Europe's Solar Orbiter spots two snakes slithering across Sun’s surface: Check out this video
The European Space Agency-led Solar Orbiter mission recently spotted two solar snakes slithering on the Sun. The snakes were actually a tube of cool plasma suspended by magnetic fields in the hotter surrounding plasma of the Sun's atmosphere.
The solar snake was observed by the mission on 5 September 2022, as Solar Orbiter was approaching the Sun for a close pass that took place on 12 October. Another snake slithered along the same path one day before.
"What makes the snake so intriguing is that it began from a solar active region that later erupted, ejecting billions of tonnes of plasma into space. This raises the possibility that the snake was a sort of precursor to this event – and Solar Orbiter caught it all in numerous instruments," ESA wrote in a post.

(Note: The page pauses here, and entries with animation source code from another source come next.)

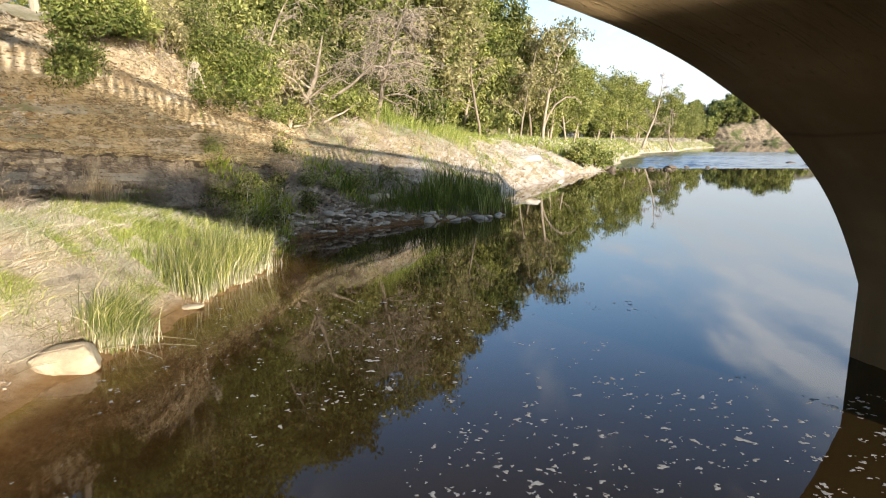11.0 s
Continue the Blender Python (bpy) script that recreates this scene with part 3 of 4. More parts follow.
def build_bridge():
    bridge = new("bridge")
    bridge.matrix_world = BRIDGE
    tagged(bridge, "old board-marked concrete arch bridge with balustrade over the river", "bridge")
    ring, vault = arch_line(), arch_line(grow=.018)
    top = DECK - .25
    # vault with a ring that stands proud at each face
    stations = [(0.0, ring), (-.26, ring), (-.29, vault), (-LENGTH + .29, vault), (-LENGTH + .26, ring), (-LENGTH, ring)]
    steps = []
    for (y0, l0), (y1, l1) in zip(stations[:-1], stations[1:]):
        m = max(1, int(abs(y1 - y0) / .12))
        steps += [(y0 + (y1 - y0) * k / m, l0 if m > 1 else l0) for k in range(m)]
    steps.append(stations[-1])
    rows = []
    for y, line in steps:
        rows.append([(x, y, z + (.012 * fbm(x * .9, y * .9, z * .9, 3) if -LENGTH + .5 < y < -.5 else 0)) for x, z in line])
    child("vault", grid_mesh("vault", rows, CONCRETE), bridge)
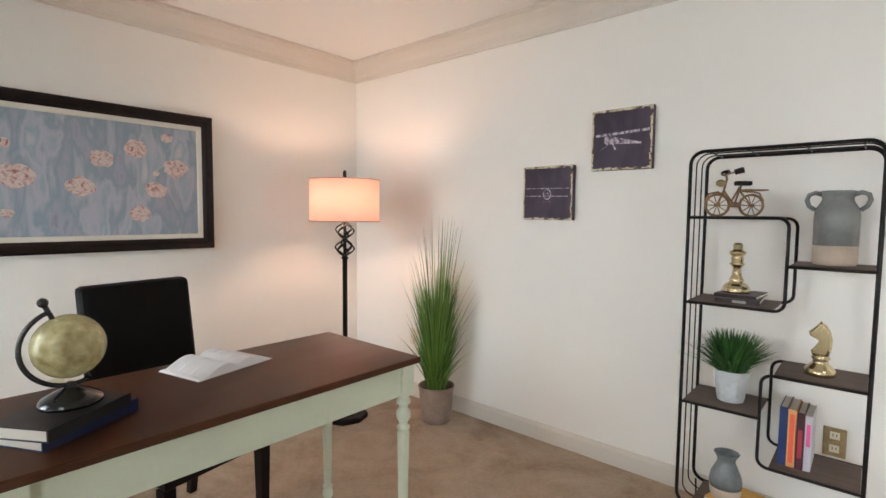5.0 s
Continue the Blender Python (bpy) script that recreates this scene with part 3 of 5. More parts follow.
NX, NY = 0.690, (-0.385, -1.28)
for y in NY:
    newel(NX, y)
HR = [(-0.03, -0.02), (0.03, -0.02), (0.034, 0.0), (0.024, 0.026), (0.0, 0.034), (-0.024, 0.026), (-0.034, 0.0)]
for y in NY:
    bm = bmesh.new()
    sweep(bm, HR, ((0.722, y, 0.990), (1.790, y, 1.965)), (((0, 1, 0), (-0.6, 0, 0.8)), ((0, 1, 0), (-0.6, 0, 0.8))))
    part("handrail", bm, MAHOGANY, stair, "polished mahogany handrail")
    if y > -1:
        part("gooseneck", boxes((1.774, y - 0.03, 1.945, 1.826, y + 0.03, 2.460), (1.826, y - 0.03, 2.405, 1.935, y + 0.03, 2.460), bevel=0.008), MAHOGANY, stair, "mahogany gooseneck of the handrail")
        part("landing_rail", boxes((1.826, y - 0.008, 2.022, 1.940, y + 0.008, 2.038)), BLACKWOOD, stair)
    for i in range(9):
        x = 0.785 + 0.1175 * i
        z0 = RISE * (int((x - 0.715) / RUN) + 1)
        z1 = 0.990 + (x - 0.722) * 0.913 - 0.02
        h = z1 - z0
        bm = boxes((x - 0.015, y - 0.015, z0, x + 0.015, y + 0.015, z0 + 0.16), bevel=0.002)
        lathe(bm, [(r, z0 + z) for r, z in [(0.015, 0.16), (0.010, 0.17), (0.014, 0.185), (0.009, 0.20), (0.013, 0.26), (0.012, 0.36), (0.009, h)]], x, y, 10)
        part("baluster", bm, BALUSTER, stair)
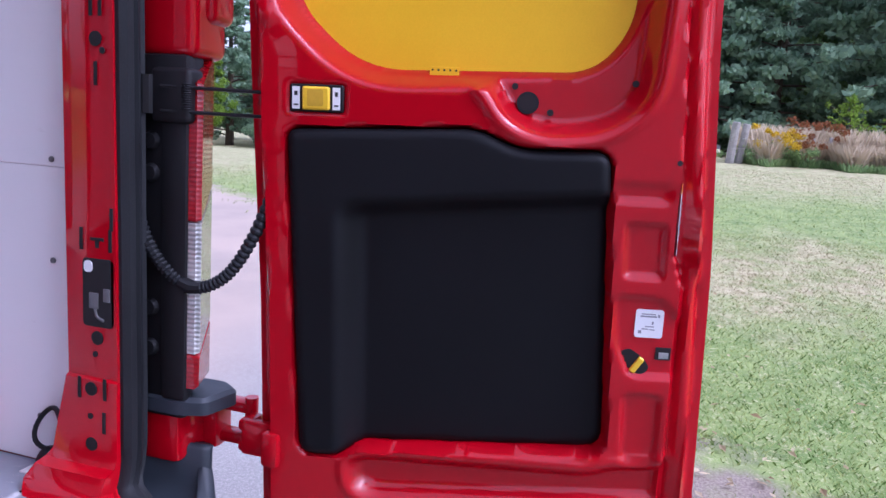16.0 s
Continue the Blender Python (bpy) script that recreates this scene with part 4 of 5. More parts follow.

Check out this video shared by ESA that shows the plasma in the snake following a particularly long filament of the Sun's magnetic field that is reaching from one side of the Sun to another. The video is a time-lapse of images from the Extreme Ultraviolet Imager onboard the spacecraft. In reality, the snake took around three hours to complete its journey.
Video Credit: ESA & NASA/Solar Orbiter/EUI Team; acknowledgement: Frédéric Auchère, IAS
"You're getting plasma flowing from one side to the other but the magnetic field is really twisted. So you're getting this change in direction because we're looking down on a twisted structure," says David Long, Mullard Space Science Laboratory (UCL), UK, who is heading up the investigation into the phenomenon.
Solar Orbiter is an international collaboration mission between ESA and NASA aimed at unravelling the mysteries of the solar cycle. It launched on 10 February 2020 and recently celebrated its 1000th day in space.
Back in October, the mission experienced its second close encounter with the Sun, delivering more stunning data, and at a higher resolution than ever before.